One of the big names in indie fantasy roleplaying for many years has been Luke Crane’s game Burning Wheel. There have been a few editions, but the one that had the most support was Burning Wheel Revised (I think that was what it was called), which had five books in the line. All five have been out of print for some time, but the first two, which formed the core of the system, were more recently updated and reprinted as a single hardcover called Burning Wheel Gold, now on its fourth printing. The other three, the Adventure Burner (material on setting up and running sessions, adventures and campaigns, including sample scenarios and characters, as well as extensive commentary on the design of the game system), the Magic Burner (new magic systems, variants and modifications for the ones in the core book, guidelines for creating them, lifepaths and traits and such for wizards), and the Monster Burner (systems for creating monsters, lifepaths, traits, and settings, including four playable monstrous races and attendant lifepaths etc) had not been similarly revised for the Gold edition and are not readily available in any form.
Or they weren’t, anyway. Crane just launched the Kickstarter for the Burning Wheel Codex, a collected hardcover of similar format to Burning Wheel Gold, featuring much of the content of those three supplements updated to the Gold Edition rules, for $25 plus shipping. (Burning Wheel Gold is also available through the Kickstarter for the same price.) Crane is kind of a physical book fetishist (particularly for this game, which he refuses to release in digital format) so these are very nice books printed with little to no profit margin. (Crane’s day job is at Kickstarter.) There aren’t a bunch of fancy tiers or addons, either, and if the campaign for Torchbearer is any indication stretch goals are likely to be book order quantity based and mostly go towards making them shinier rather than, say, adding in more content and pushing back release dates, etc.
Fair warning, Burning Wheel is something of an acquired taste - it’s dense, it’s challenging, it’s a lot more mechanically weighty and prescriptive than most indie RPGs these days and a lot more narrativist and learn-by-failure than I think most D&D-spectrum players are used to, even with the changes in 5E. And a lot of people seem to be put off by Luke Crane’s writing voice (you can probably get a sense from the KS page if you’d be one).

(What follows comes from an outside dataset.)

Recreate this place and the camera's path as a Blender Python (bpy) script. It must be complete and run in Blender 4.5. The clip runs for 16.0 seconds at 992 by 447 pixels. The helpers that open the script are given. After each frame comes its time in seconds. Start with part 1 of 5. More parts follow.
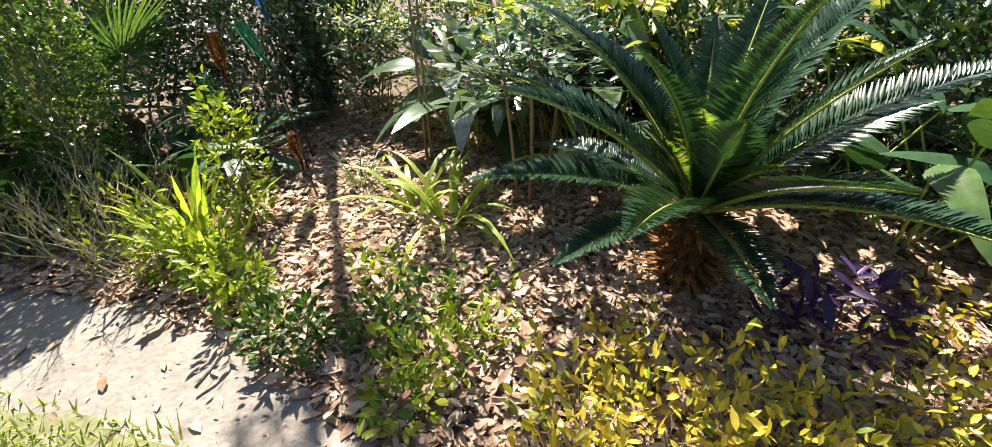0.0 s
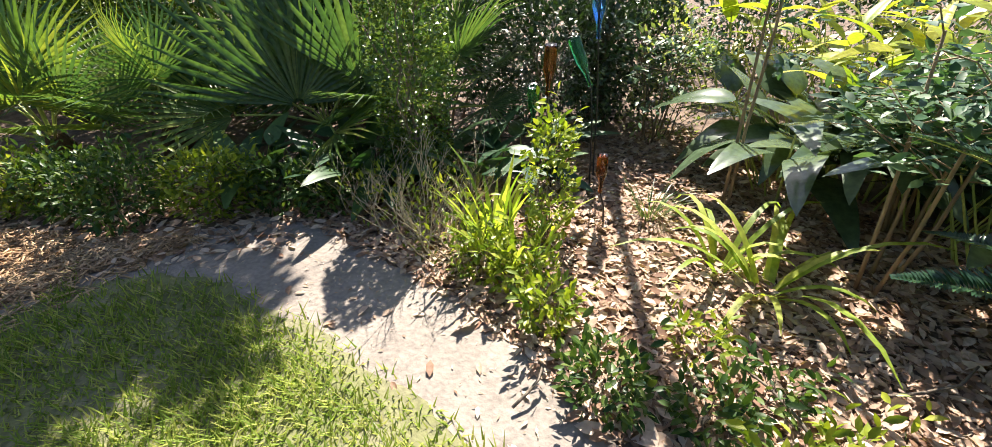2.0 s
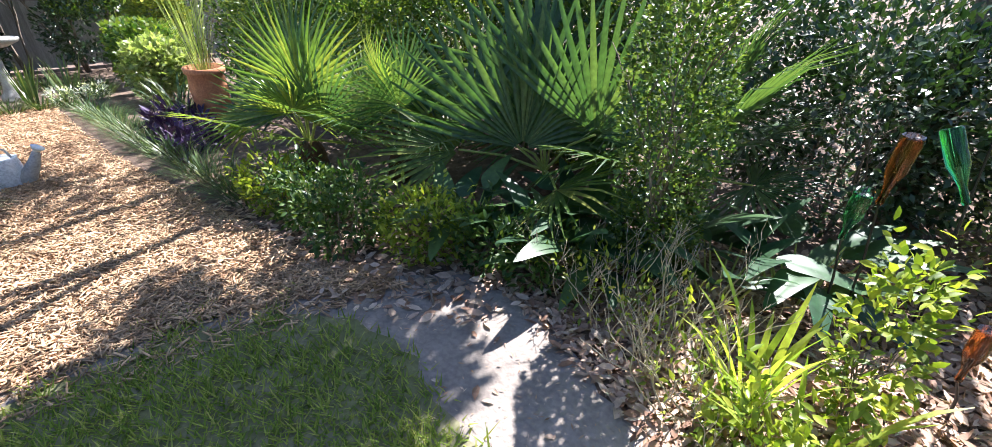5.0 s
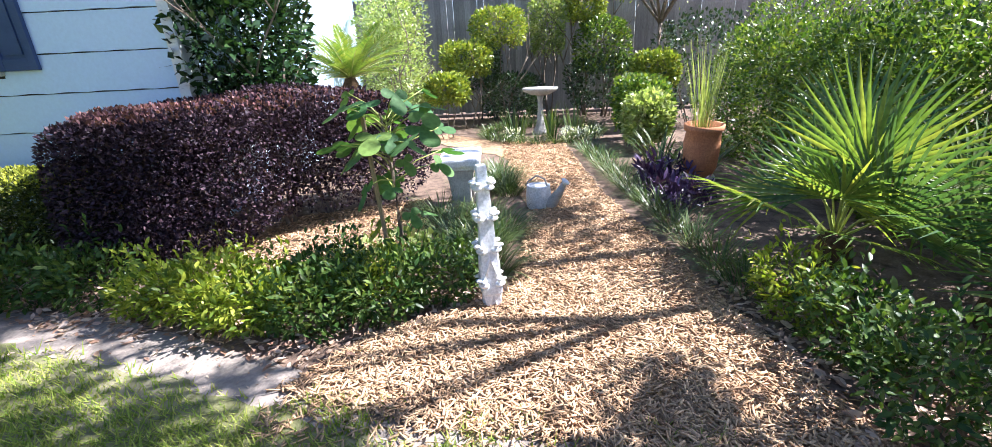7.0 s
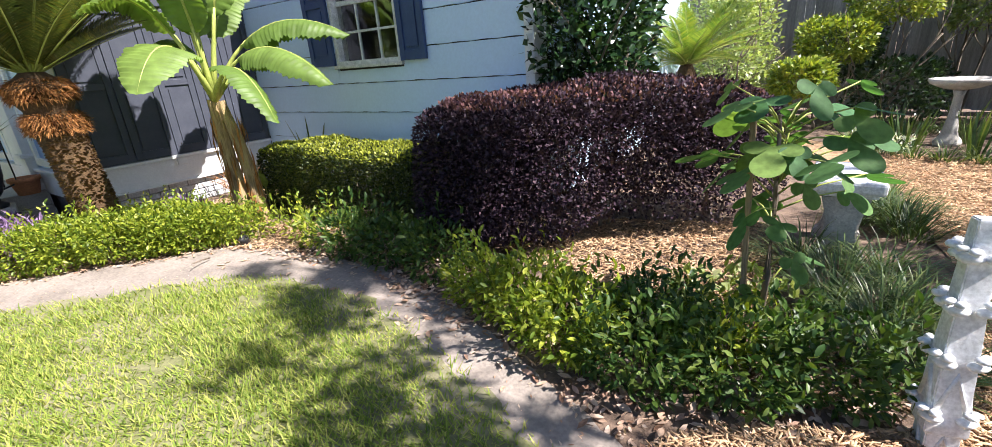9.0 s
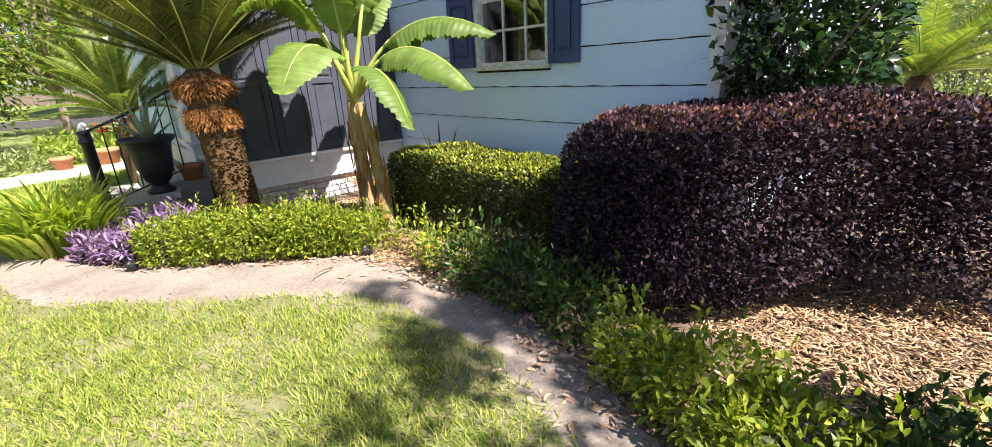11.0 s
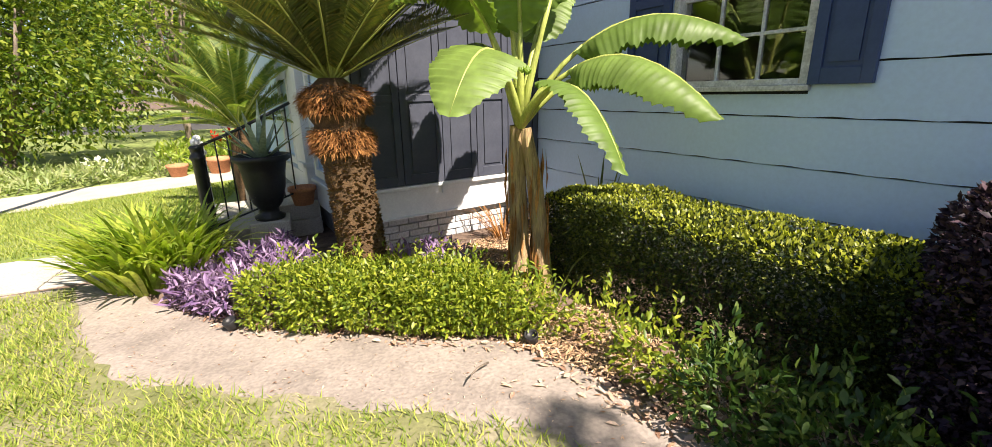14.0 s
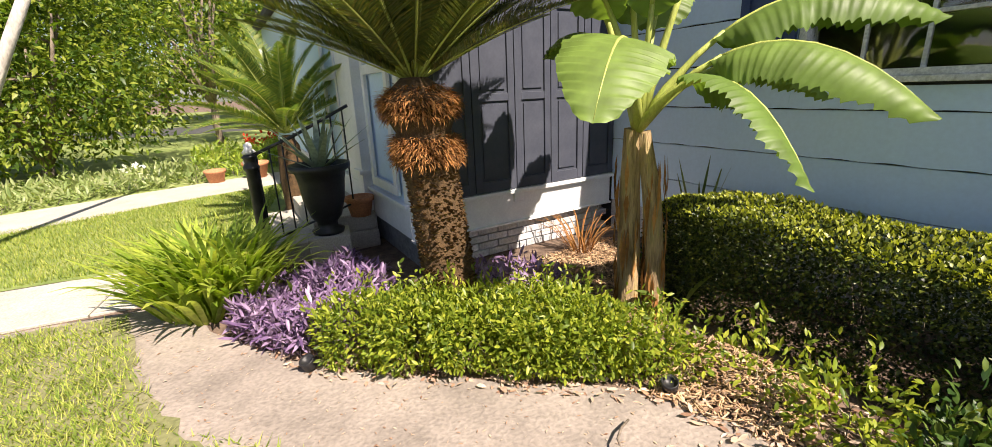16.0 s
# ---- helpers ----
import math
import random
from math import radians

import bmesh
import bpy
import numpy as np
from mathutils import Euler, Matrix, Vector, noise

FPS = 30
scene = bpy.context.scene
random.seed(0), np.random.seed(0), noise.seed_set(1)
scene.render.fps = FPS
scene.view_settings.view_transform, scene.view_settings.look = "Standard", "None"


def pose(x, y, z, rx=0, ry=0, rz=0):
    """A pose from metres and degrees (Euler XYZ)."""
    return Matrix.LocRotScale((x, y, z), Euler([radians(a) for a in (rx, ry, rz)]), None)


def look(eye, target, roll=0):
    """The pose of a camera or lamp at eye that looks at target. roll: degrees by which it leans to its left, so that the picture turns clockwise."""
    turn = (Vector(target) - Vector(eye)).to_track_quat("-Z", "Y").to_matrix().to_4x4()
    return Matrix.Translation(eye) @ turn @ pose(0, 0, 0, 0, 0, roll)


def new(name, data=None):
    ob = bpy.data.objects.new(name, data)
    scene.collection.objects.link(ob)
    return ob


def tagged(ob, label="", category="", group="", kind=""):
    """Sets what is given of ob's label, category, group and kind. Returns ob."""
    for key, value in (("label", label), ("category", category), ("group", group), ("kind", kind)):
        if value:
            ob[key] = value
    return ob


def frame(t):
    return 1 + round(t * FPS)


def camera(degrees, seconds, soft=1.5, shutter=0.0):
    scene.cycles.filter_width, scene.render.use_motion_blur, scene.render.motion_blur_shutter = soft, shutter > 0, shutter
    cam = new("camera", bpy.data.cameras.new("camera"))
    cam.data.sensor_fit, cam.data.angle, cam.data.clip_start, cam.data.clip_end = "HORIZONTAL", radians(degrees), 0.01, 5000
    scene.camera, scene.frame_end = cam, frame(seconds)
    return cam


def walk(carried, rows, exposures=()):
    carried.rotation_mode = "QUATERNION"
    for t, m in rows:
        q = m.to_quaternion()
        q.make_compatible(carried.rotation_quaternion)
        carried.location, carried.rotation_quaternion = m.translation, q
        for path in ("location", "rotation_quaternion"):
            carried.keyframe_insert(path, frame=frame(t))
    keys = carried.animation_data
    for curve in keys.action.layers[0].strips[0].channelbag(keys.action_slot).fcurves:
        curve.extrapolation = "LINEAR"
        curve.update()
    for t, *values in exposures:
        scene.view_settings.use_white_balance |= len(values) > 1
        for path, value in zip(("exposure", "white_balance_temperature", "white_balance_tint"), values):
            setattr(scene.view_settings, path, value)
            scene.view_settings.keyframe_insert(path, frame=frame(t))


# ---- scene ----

I’m not actually sure I’d want to play it myself, much less run it. But damn, it’s brilliant. So I think it’s well worth picking up Gold and maybe preordering the Codex too and at least giving them a read, even if you never actually play, and I for one backed immediately.
PS: The one clear omission from the prior edition per the KS page? No more playable giant intelligent talking spiders with web magic. :(
Trolls, rat people, intelligent talking wolves with their own magic, still. But not spiders.